The market has long demanded at least a 25 to 50 basis point penalty on credit spreads for Illinois-based borrowers, but some now face higher costs and buyer interest has shifted.

Sufficient spread lures mutual funds even on some wobbly credits while insurance companies tend to limit exposure on certain names, said Hoogendoorn. "There's definitely an impact" on pricing, he said, citing a highly rated Lake County credit that saw a 50 basis point penalty.

Others said they are seeing spreads widen even further on top credits, hitting as much as 100 basis points. Chicago, hobbled by a speculative-grade Moody's rating, saw a nearly 300 basis point spread on some maturities in its recent general obligation sale. The city is expected to return to the market the week of July 13 with a $1.1 billion GO restructuring.

The city and state's woes offer opportunities for some buyers, with banks taking advantage of the added yield on smaller credits and mutual funds with high yield fund lured by the spreads on Chicago, panelists said.

Moody's dropped Chicago and the school district to speculative grade ratings in May primarily over sizeable pension woes and budget strains. If a structurally balanced budget can't be reached at the state level, Illinois faces the prospect of falling into the triple-B category.

The city's rating disparity from Ba1 on the low end to the single-A level on the high end has driven a lively discussion over the role of ratings in buyside assessments, the need for independent research, and ratings shopping.

Moody's Investors Service managing director Gail Sussman said the discussion is healthy because ratings are just one tool to assess a credit's value; she sought to stress that outliers are rare.
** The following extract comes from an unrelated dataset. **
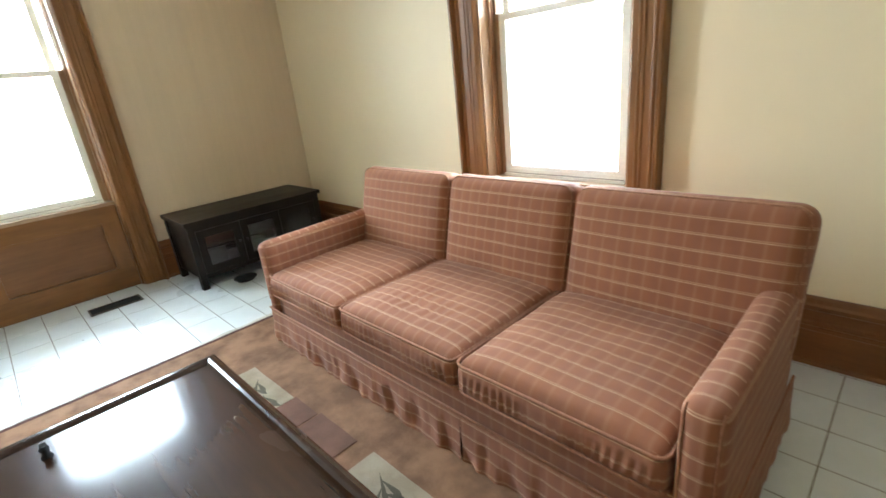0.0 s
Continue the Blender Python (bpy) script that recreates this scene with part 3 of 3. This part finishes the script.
sofa = thing("sofa", "three-seat sofa in rust plaid fabric with a gathered skirt", "sofa")
SX0, SX1, SY0, SY1 = 0.865, 1.80, 0.215, 2.455
SEATS = [(2.385, 1.715), (1.712, 1.005), (1.002, 0.305)]
with_uv(part("base", soft_box(SX0 + 0.02, SX1 - 0.04, SY0 + 0.01, SY1 - 0.01, 0.05, 0.315, 0.02, 14, wrinkle=0.002), FABRIC, sofa, smooth=True))
for i, (yb, ya) in enumerate(SEATS):
    z1 = 0.435
    bm = soft_box(SX0 - 0.012, 1.56, ya, yb, 0.305, z1, 0.042, 78, 0.036 if i < 2 else 0.044, "z", 0.0045, 3.1 * i, 0.006)
    # gathered creases along the front border
    for v in bm.verts:
        if v.co.x < SX0 + 0.05:
            v.co.x += (0.0042 + 0.004 * noise.noise(v.co * 8)) * math.sin(v.co.y * 215 + 5 * noise.noise(v.co * 6)) * (1 - min(1, abs(v.co.z - 0.36) / 0.06))
    # pulled creases on top
    for v in bm.verts:
        if v.co.z > 0.42:
            g = math.exp(-(((v.co.x - 1.06) / 0.10) ** 2) - ((v.co.y - (ya + yb) / 2 - 0.03) / 0.16) ** 2)
            v.co.z += g * 0.0045 * math.sin(v.co.y * 115 + 4 * noise.noise(v.co * 9)) * (1.0 if i == 1 else 0.35)
    seat = with_uv(part("seat_cushion", bm, FABRIC, sofa, smooth=True))
    x0, x1, r = SX0 - 0.006, 1.54, 0.03
    ring = [(x0 + r, ya + 0.004, z1 - 0.004), (x1, ya + 0.004, z1 - 0.004), (x1, yb - 0.004, z1 - 0.004), (x0 + r, yb - 0.004, z1 - 0.004), (x0 + 0.008, yb - 0.012, z1 - 0.006), (x0, yb - r, z1 - 0.008), (x0, ya + r, z1 - 0.008), (x0 + 0.008, ya + 0.012, z1 - 0.006)]
    piping("piping", seat, ring)
    piping("piping", seat, [(p[0], p[1], 0.318) for p in ring])
# back: three tall cushions leaning on a low frame
LEAN = pose(1.50, 0, 0.40, 0, 13.5, 0)
BACKS = [(2.445, 1.690), (1.697, 0.980), (0.987, 0.188)]
for i, (yb, ya) in enumerate(BACKS):
    bm = soft_box(0.0, 0.165, ya, yb, -0.03, 0.492, 0.062, 34, 0.0, "x", 0.0024, 7.7 * i)
    for v in bm.verts:
        if v.co.x < 0.06:
            s, q = (v.co.y - (ya + yb) / 2) / ((yb - ya) / 2), (v.co.z - 0.23) / 0.26
            v.co.x -= 0.030 * max(0, 1 - s ** 4) * max(0, 1 - q ** 4)
    bmesh.ops.recalc_face_normals(bm, faces=bm.faces)
    cush = part("back_cushion", bm, FABRIC, sofa, smooth=True)
    with_uv(cush)
    cush.data.transform(LEAN)
    # welt seams round the front and the rear of the cushion
    for x in (0.018, 0.147):
        ring = []
        for cy, cz, a0 in ((yb - 0.062, 0.430, 0), (ya + 0.062, 0.430, 90)):
            for k in range(7):
                a = radians(a0 + 15 * k)
                ring.append((x, cy + 0.048 * math.cos(a), cz + 0.048 * math.sin(a)))
        ring = [(x, yb - 0.014, 0.02)] + ring + [(x, ya + 0.014, 0.02)]
        piping("piping", cush, [tuple(LEAN @ Vector(p)) for p in ring], 0.004, False)
bm = soft_box(0.10, 0.20, SY0, SY1, -0.35, 0.45, 0.03, 16, wrinkle=0.001)
frame_back = part("back_frame", bm, FABRIC, sofa, smooth=True)
with_uv(frame_back)
frame_back.data.transform(LEAN)
# arms: thin and upright, rounded on top, sloping up to the back
for y0, y1 in ((SY1 - 0.085, SY1 + 0.008), (SY0 - 0.022, SY0 + 0.085)):
    bm = soft_box(SX0 - 0.005, 1.66, y0, y1, 0.05, 0.607, 0.044, 30, wrinkle=0.0022, seed=y0)
    for v in bm.verts:
        t = (v.co.x - SX0) / 0.8
        if v.co.z > 0.4:
            v.co.z += 0.012 * t
    arm = with_uv(part("arm", bm, FABRIC, sofa, smooth=True))
    for ys in (y0 + 0.014, y1 - 0.014):
        piping("piping", arm, [(SX0 + 0.004, ys, 0.27), (SX0 + 0.004, ys, 0.565), (SX0 + 0.010, ys, 0.582), (SX0 + 0.026, ys, 0.594)], 0.004, False)


def skirt(name, a, b, depth, seed, swing=1.0):
    """A hanging panel of cloth with soft folds, from a to b."""
    bm = bmesh.new()
    a, b = Vector(a), Vector(b)
    d = (b - a).normalized()
    out = Vector((d.y, -d.x, 0))
    nx, nz = max(8, int((b - a).length / 0.012)), 10
    grid = []
    for i in range(nx + 1):
        col = []
        for j in range(nz + 1):
            t, h = i / nx, j / nz
            s = t * (b - a).length
            fold = (math.sin(s * 62 + seed + 5 * noise.noise(Vector((s * 5, seed, 0)))) * 0.004 + noise.noise(Vector((s * 11, h * 2, seed))) * 0.018 + noise.noise(Vector((s * 34, h * 3, seed))) * 0.006) * swing * (h ** 1.2)
            fold += 0.010 * h
            col.append(a + d * s + out * fold + Vector((0, 0, -depth * h)))
        grid.append(col)
    for side in (0.0, 0.004):
        vs = [[bm.verts.new(c - out * side) for c in col] for col in grid]
        for i in range(nx):
            for j in range(nz):
                bm.faces.new((vs[i][j], vs[i + 1][j], vs[i + 1][j + 1], vs[i][j + 1]))
    return with_uv(part(name, bm, FABRIC, sofa, "gathered skirt panel", smooth=True))


for i, (ya, yb) in enumerate(((SY1, 1.725), (1.718, 1.008), (1.000, SY0))):
    skirt("skirt", (SX0 - 0.002, ya, 0.215), (SX0 - 0.002, yb, 0.215), 0.203, i * 2.1)
skirt("skirt", (SX1 - 0.05, SY1 + 0.010, 0.215), (SX0, SY1 + 0.010, 0.215), 0.203, 9.0, 0.4)
skirt("skirt", (SX0, SY0 - 0.024, 0.215), (SX1 - 0.05, SY0 - 0.024, 0.215), 0.203, 5.0, 0.4)
piping("piping", sofa, [(SX1 - 0.06, SY1 + 0.009, 0.217), (SX0 - 0.004, SY1 + 0.009, 0.217), (SX0 - 0.004, SY0 - 0.023, 0.217), (SX1 - 0.06, SY0 - 0.023, 0.217)], 0.005, False)
for x in (SX0 + 0.08, SX1 - 0.15):
    for y in (SY0 + 0.08, SY1 - 0.08):
        bar("foot", (x - 0.02, x + 0.02, y - 0.02, y + 0.02, 0.0 if x > 1.25 else 0.012, 0.07), BLACKWOOD, sofa)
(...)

"The reality is the market is really very stable," Sussman said. "The whole municipal market is not what we see on the front page of the newspaper."
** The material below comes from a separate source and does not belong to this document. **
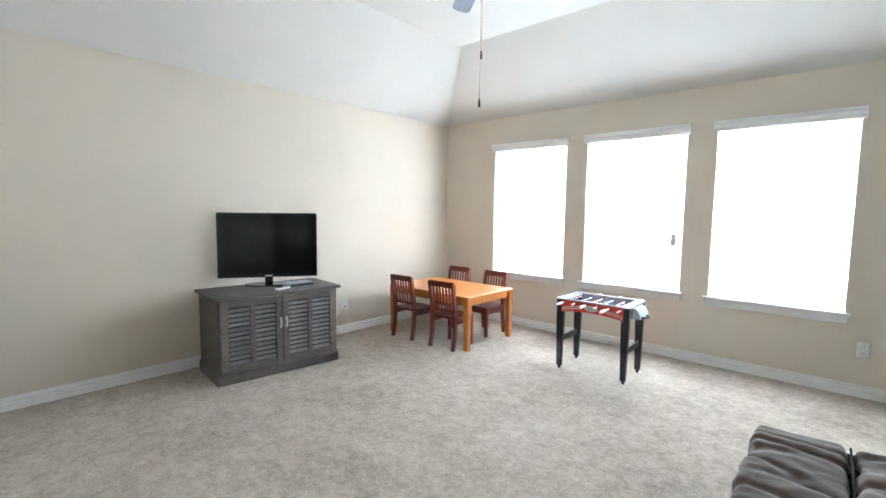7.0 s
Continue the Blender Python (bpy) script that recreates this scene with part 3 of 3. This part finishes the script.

Illinois borrowing has dramatically fallen this year with leaders' attention focused on a new budget, pension reform, and new GOP Gov. Bruce Rauner's proposed business and political governance reforms. Rauner and the General Assembly's Democratic majority are locked in a stalemate that likely means the state will enter fiscal 2016 Wednesday without a spending plan in place. Democrats on Tuesday were discussing the adoption of a one-month temporary budget. Rauner has previously said he would veto a temporary spending plan.

The question was raised over the value offered by the newcomer in the ratings market, Kroll Bond Rating Agency. Johnson attributed the firm's gains to the feedback he's gotten with issuers and market participants praising the "quality of their product."

Hoogendoorn said that with $90 billion of excess funds available for reinvestment over the summer, "there could be a fair amount of outflows and we could have stability in the market."

Panelists were mixed on refunding levels anticipated for the rest of the year. They could remain solid as issuers rush into the market ahead of an expected hike in the federal funds rate later this year or could drop off because many issuers have already taken advantage of potential refunding candidates.

Scott Richbourg, head of public finance at Build America Mutual, sees continued growth for the insurance sector which doubled its coverage levels to $14 billion for the first half of the year compared to the same period in 2014.

Richbourg sees the sector as better positioned to withstand news of troubled credits, due to industry changes since the sector's collapse in the previous decade. "We all take much smaller credit risk," Richbourg said, so no single issuer's credit woes act as a "dominant force" that impacts the company. BAM limits its exposure on any single credit to $115 million.